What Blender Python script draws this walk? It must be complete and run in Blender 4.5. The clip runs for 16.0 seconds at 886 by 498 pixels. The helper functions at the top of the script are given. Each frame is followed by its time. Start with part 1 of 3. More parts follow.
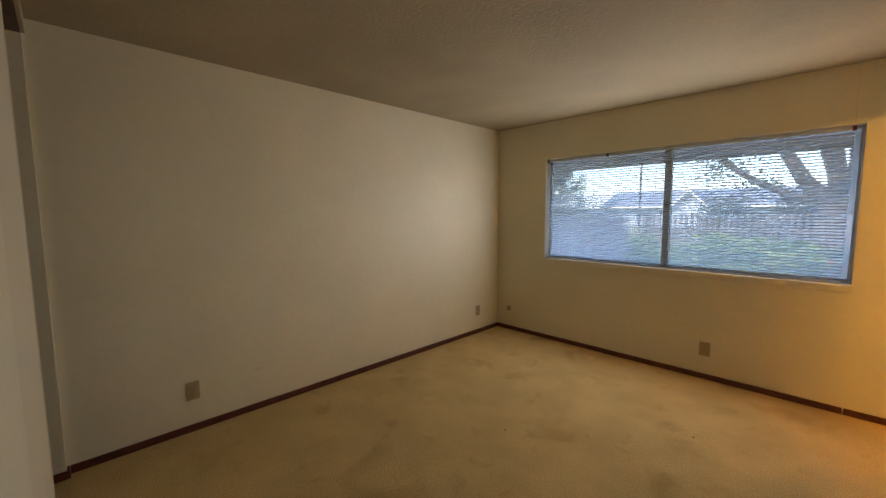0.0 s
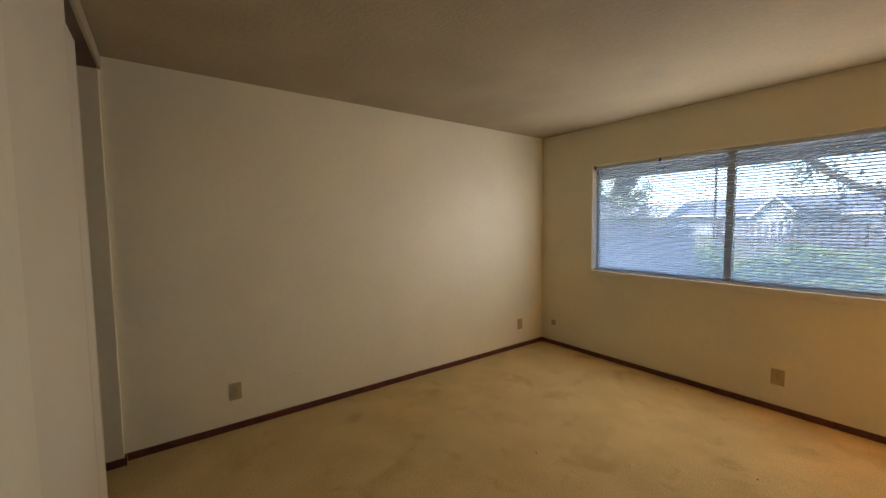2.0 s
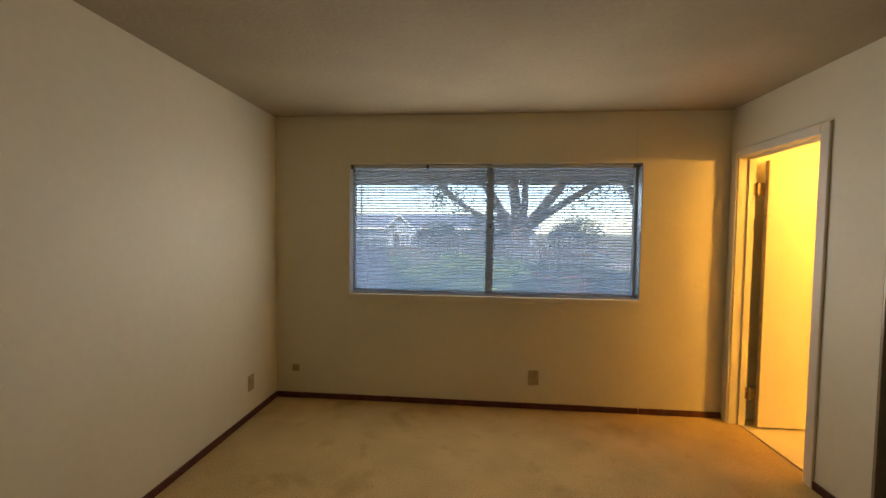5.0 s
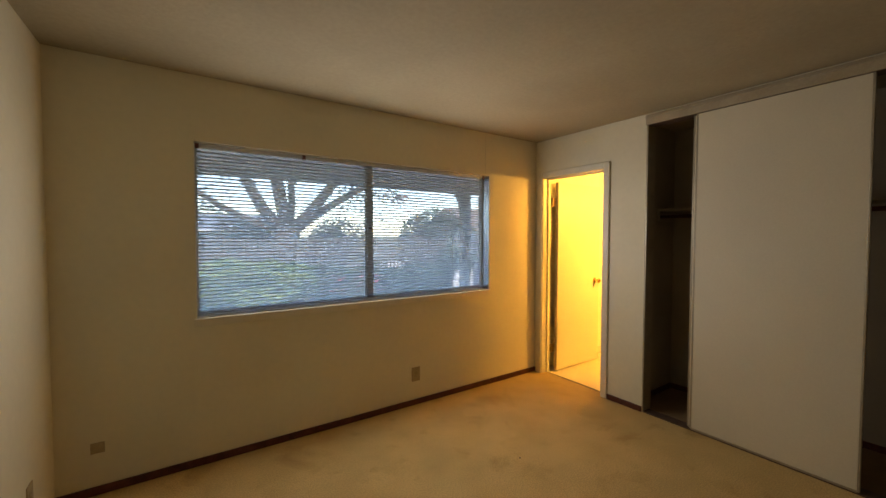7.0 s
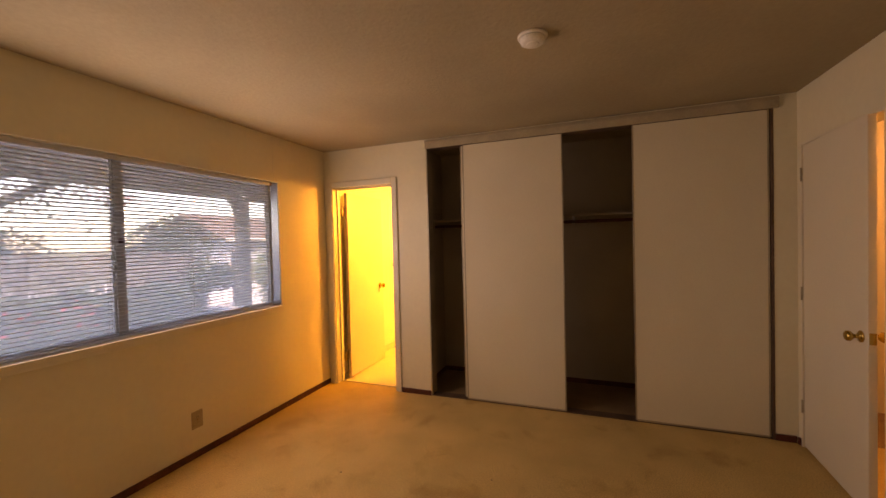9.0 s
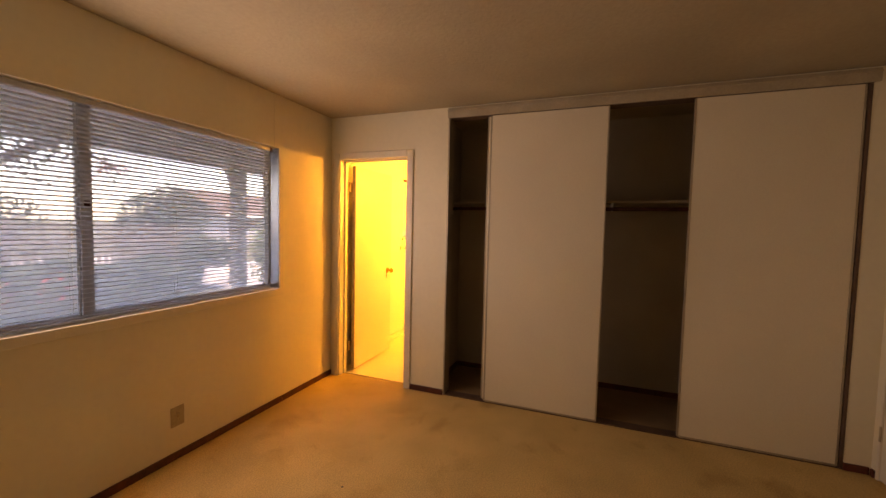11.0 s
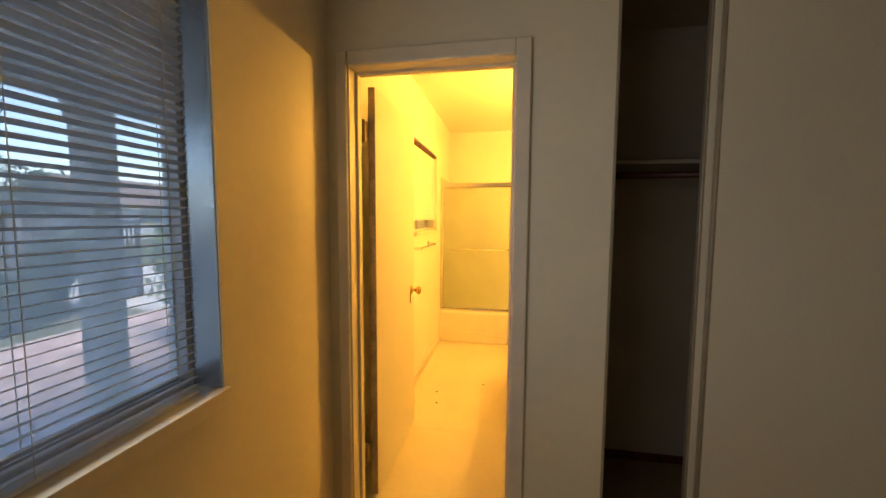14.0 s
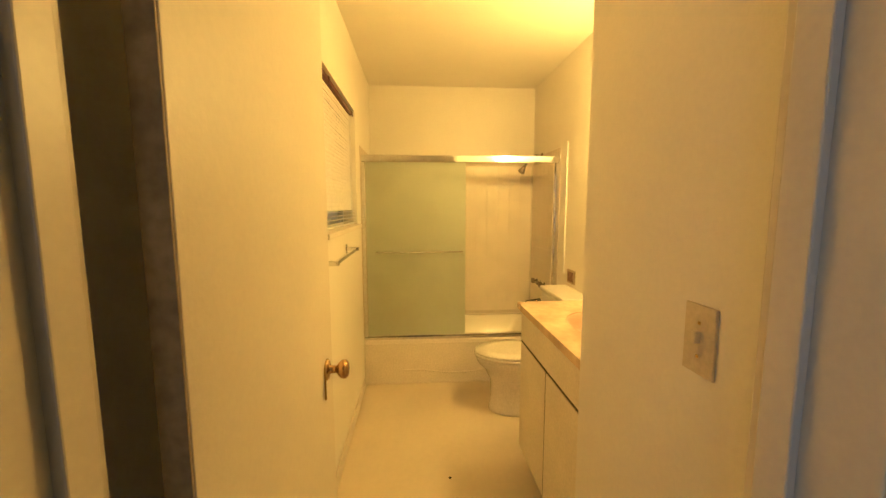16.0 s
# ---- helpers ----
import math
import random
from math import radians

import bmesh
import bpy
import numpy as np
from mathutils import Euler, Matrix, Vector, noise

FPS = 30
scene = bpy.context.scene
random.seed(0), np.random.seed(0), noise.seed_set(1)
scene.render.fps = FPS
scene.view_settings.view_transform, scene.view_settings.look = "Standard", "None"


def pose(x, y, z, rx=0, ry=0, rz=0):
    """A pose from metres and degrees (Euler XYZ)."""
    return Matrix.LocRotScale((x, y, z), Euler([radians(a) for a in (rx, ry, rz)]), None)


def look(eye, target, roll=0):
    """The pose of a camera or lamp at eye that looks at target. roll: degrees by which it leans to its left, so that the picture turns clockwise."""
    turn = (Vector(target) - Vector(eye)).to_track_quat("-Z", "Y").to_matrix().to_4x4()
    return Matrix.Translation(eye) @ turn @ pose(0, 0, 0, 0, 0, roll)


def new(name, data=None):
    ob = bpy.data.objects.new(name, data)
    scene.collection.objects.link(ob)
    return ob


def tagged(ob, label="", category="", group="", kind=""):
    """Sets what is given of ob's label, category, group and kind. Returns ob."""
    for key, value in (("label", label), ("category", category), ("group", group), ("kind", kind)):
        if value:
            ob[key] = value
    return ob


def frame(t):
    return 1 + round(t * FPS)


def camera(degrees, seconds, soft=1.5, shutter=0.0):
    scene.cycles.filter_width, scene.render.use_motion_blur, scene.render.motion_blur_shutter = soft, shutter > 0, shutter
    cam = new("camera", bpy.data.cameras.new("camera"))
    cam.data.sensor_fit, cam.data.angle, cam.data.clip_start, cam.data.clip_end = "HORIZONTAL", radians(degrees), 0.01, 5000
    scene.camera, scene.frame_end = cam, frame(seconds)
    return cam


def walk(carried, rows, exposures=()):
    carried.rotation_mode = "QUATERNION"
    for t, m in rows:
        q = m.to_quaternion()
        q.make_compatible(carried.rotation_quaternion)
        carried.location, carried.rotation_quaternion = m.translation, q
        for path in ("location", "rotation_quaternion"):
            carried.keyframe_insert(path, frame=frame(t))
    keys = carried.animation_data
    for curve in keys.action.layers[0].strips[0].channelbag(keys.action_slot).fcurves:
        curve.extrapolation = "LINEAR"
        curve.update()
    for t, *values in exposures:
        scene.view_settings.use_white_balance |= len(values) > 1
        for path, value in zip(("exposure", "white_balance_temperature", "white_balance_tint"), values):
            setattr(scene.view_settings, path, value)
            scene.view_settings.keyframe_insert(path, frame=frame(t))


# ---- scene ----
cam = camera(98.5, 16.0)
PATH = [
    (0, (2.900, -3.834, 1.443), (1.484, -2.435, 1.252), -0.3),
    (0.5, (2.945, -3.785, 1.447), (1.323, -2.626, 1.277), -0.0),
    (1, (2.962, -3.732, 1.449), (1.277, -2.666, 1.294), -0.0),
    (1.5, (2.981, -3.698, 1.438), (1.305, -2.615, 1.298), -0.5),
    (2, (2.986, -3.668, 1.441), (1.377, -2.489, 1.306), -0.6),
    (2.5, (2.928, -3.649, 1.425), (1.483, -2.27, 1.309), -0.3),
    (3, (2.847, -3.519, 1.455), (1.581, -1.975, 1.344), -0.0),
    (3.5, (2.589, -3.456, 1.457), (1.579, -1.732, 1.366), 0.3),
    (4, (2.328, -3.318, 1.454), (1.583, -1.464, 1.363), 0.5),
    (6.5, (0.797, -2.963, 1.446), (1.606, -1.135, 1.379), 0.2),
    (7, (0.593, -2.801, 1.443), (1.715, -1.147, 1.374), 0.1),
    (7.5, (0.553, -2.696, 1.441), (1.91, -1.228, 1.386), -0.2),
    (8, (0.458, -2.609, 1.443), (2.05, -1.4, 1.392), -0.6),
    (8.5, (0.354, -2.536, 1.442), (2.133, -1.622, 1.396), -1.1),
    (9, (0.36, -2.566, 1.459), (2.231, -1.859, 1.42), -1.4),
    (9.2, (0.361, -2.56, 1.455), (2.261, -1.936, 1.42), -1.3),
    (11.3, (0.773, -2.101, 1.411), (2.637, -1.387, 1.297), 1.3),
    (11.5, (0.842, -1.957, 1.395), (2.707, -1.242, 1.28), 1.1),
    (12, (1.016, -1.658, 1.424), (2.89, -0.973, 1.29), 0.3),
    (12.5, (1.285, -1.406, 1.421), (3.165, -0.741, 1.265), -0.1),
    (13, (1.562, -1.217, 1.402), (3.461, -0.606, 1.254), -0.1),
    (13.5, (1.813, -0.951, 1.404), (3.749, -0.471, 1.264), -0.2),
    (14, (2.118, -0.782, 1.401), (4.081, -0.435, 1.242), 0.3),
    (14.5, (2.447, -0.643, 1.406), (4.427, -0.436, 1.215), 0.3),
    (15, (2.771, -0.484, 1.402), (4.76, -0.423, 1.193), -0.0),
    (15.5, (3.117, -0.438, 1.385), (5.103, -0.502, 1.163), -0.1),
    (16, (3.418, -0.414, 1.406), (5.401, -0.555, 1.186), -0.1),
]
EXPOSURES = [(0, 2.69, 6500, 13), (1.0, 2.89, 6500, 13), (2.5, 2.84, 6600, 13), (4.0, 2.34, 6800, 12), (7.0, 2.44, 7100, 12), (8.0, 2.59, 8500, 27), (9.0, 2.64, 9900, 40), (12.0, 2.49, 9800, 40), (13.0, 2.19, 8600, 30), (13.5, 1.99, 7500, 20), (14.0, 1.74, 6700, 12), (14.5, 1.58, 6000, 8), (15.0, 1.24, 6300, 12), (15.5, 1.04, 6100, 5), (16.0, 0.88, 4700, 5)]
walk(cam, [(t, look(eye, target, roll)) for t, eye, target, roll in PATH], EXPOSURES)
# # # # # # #
Start with the line that holds "of a camera" and finish with the line that holds "return 1 + round(t * FPS)". Transcribe each line in between exactly, and those two as well.

    """The pose of a camera or lamp at eye that looks at target. roll: degrees by which it leans to its left, so that the picture turns clockwise."""
    turn = (Vector(target) - Vector(eye)).to_track_quat("-Z", "Y").to_matrix().to_4x4()
    return Matrix.Translation(eye) @ turn @ pose(0, 0, 0, 0, 0, roll)


def new(name, data=None):
    ob = bpy.data.objects.new(name, data)
    scene.collection.objects.link(ob)
    return ob


def tagged(ob, label="", category="", group="", kind=""):
    """Sets what is given of ob's label, category, group and kind. Returns ob."""
    for key, value in (("label", label), ("category", category), ("group", group), ("kind", kind)):
        if value:
            ob[key] = value
    return ob


def frame(t):
    return 1 + round(t * FPS)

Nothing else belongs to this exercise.